Varina by Charles Frazier tells the story of Varina Davis, wife of Confederate President Jefferson Davis. From their first meeting, to the violent end of the war and her subsequent flight from the South to the frayed years of Reconstruction and beyond. Now I know what you may be thinking–why would you read a novel about the wife of Jefferson Davis? I asked myself the same question when I picked it up. Curiosity, initially, I suppose. What was life like being married to a traitor? What compelled a wife to stay with her husband during and after something like that?
But here’s the thing, this book does not in any way romanticize their marriage, the entire situation, the war, slavery–any of it. In fact, Varina falls very much along the same lines of Cold Mountain in its stark portrayal of violence and the brutality of humanity, as well as the disillusionment with war on both sides.
Varina seems like a series of vignettes jumping back and forth in time, framed by an elderly Varina recounting her story to a black man named James. As a boy, he’d been abandoned and she raised him as her own, despite having slaves herself. Although James remembers Varina’s care of him, he does not sugar coat asking her the hard questions about her place in the war and as the wife of Jefferson Davis. In this way, James acts as the reader, constantly asking why this, why that.

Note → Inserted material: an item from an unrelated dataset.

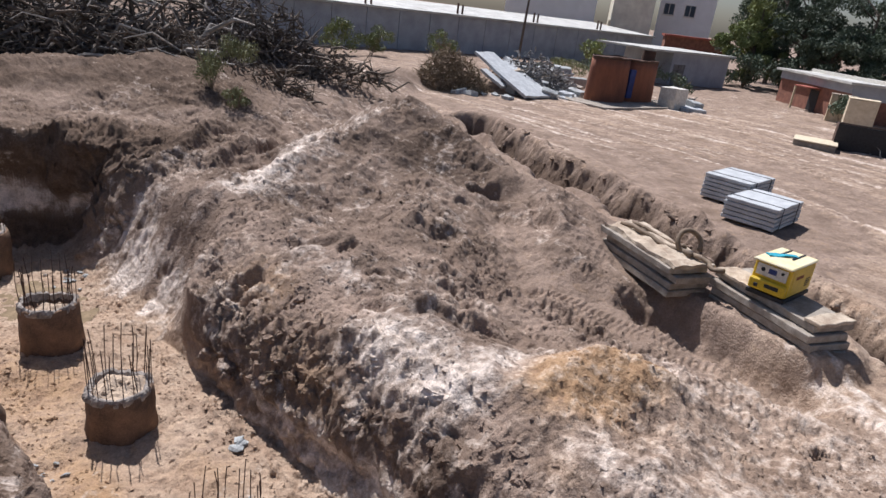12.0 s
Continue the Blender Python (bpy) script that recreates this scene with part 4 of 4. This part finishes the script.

Varina was a woman of her time, like many of her day. There was speculation that she might have been mixed race, but from what I can find, this summation is just a theory. Some speculate may have had Creole ancestry. Her contemporaries often remarked on her dark coloring and somewhat “un-white” features. These aspects of Varina’s physical appearance are brought into the novel with other girls teasing her, of adversaries spreading rumors. As far as I know, historically, it was speculation. Here’s the real Varina:
As a woman of her time, Varina was eighteen when she married widower Jefferson Davis who was thirty-seven. With few prospects for her future, a land-owning man was her best bet and Davis filled that role. When we talk about the wives of slave owners and Confederate rebels, do we also talk about complicity? Or do we talk about the innocence of these women? I think all of them existed somewhere on that spectrum, not necessarily strictly one or the other. As far as Varina is concerned…I don’t know. Even after reading the novel, I still don’t have a firm grasp on the character Frazier painted despite her sharp tongue, quick wit, and strength of spirit. But we can’t talk about this novel and Varina herself without talking about complicity. At one point in the novel, James asks an older Varina why she took him in and raised him alongside her own son when she and Davis had slaves. Varina said she didn’t know, but it later seems as if she did it to prove a point. It wasn’t exactly altruistic. The Varina Frazier has constructed is very much a politician alongside her husband, making friends in both the North and the South before and after the war. She is adaptable and a survivor in this way, through charm and strength and intelligence. And yet….and yet. Varina claims she did not support her husband’s ideals, and yet she lived her life benefiting from the comfort of them as well as later going down in flames with them. Historically, any wife with a husband who overreaches, who does something (or many things) bad, will most likely go down with him either in the eyes of the law or in the eyes of society–or both. Varina lives inside her husband’s world, like many wives of the time. Perhaps taking James in was some sort of personal atonement for her husband’s actions?
Like Cold Mountain, Charles Frazier illuminates the brutality on both sides of the American Civil War. And like Cold Mountain, Varina’s flight from the South echoes Inman’s journey in meeting vividly painted characters along the road. For Varina, the war seems more about survival for herself and her children. She never really has much of a relationship with Davis at all. The reader hardly gets to know him, in fact, as Frazier focuses more on Varina’s relationships with her friends and children. And so, if Varina was so distant from her husband, can she too be held accountable for his actions? It’s hard not to read a book like this and not think about the Trump era we live in. SNL made the Complicit scent spoof starring Scarlett Johansson as Ivanka Trump. People question Melania Trump’s choice to marry and stay with her husband. Should a wife be blamed for her husband’s actions? I don’t think so, unless she is actively participating in them. And yet, is silence the same as committing the act? Is silence worse? In a historical context, that’s a hard question to answer. And yet, there were progressive people of that time who opposed slavery and/or believed in more rights for women. But Varina calls it like she sees it. She’s a realist to her core, I think, even cynical.
Frazier’s prose is beautiful and unique, although I did not feel as moved by or connected to this story as I did to Cold Mountain. Entire important events are glossed over and brushed aside, perhaps taking the realist and pragmatic approach of Varina herself. At times, I felt the manner of speech sounded too modern. However, a striking line within Varina really sums up all these themes, as well as resonates with things we are experiencing today:
Choices of convenience and conviction, choices coincident with the people they lived among, following the general culture and the overriding matter of economics, money and its distribution, fair or not. Never acknowledging that the general culture is often stupid or evil and would vote out God in favor of the devil if he fed them back their hate and fear in a way that made them feel righteous.
I feel as if as soon as Varina married Jefferson Davis, she knew her dark fate was sealed along side his, but had no choice but to ride that train with him until the bitter end.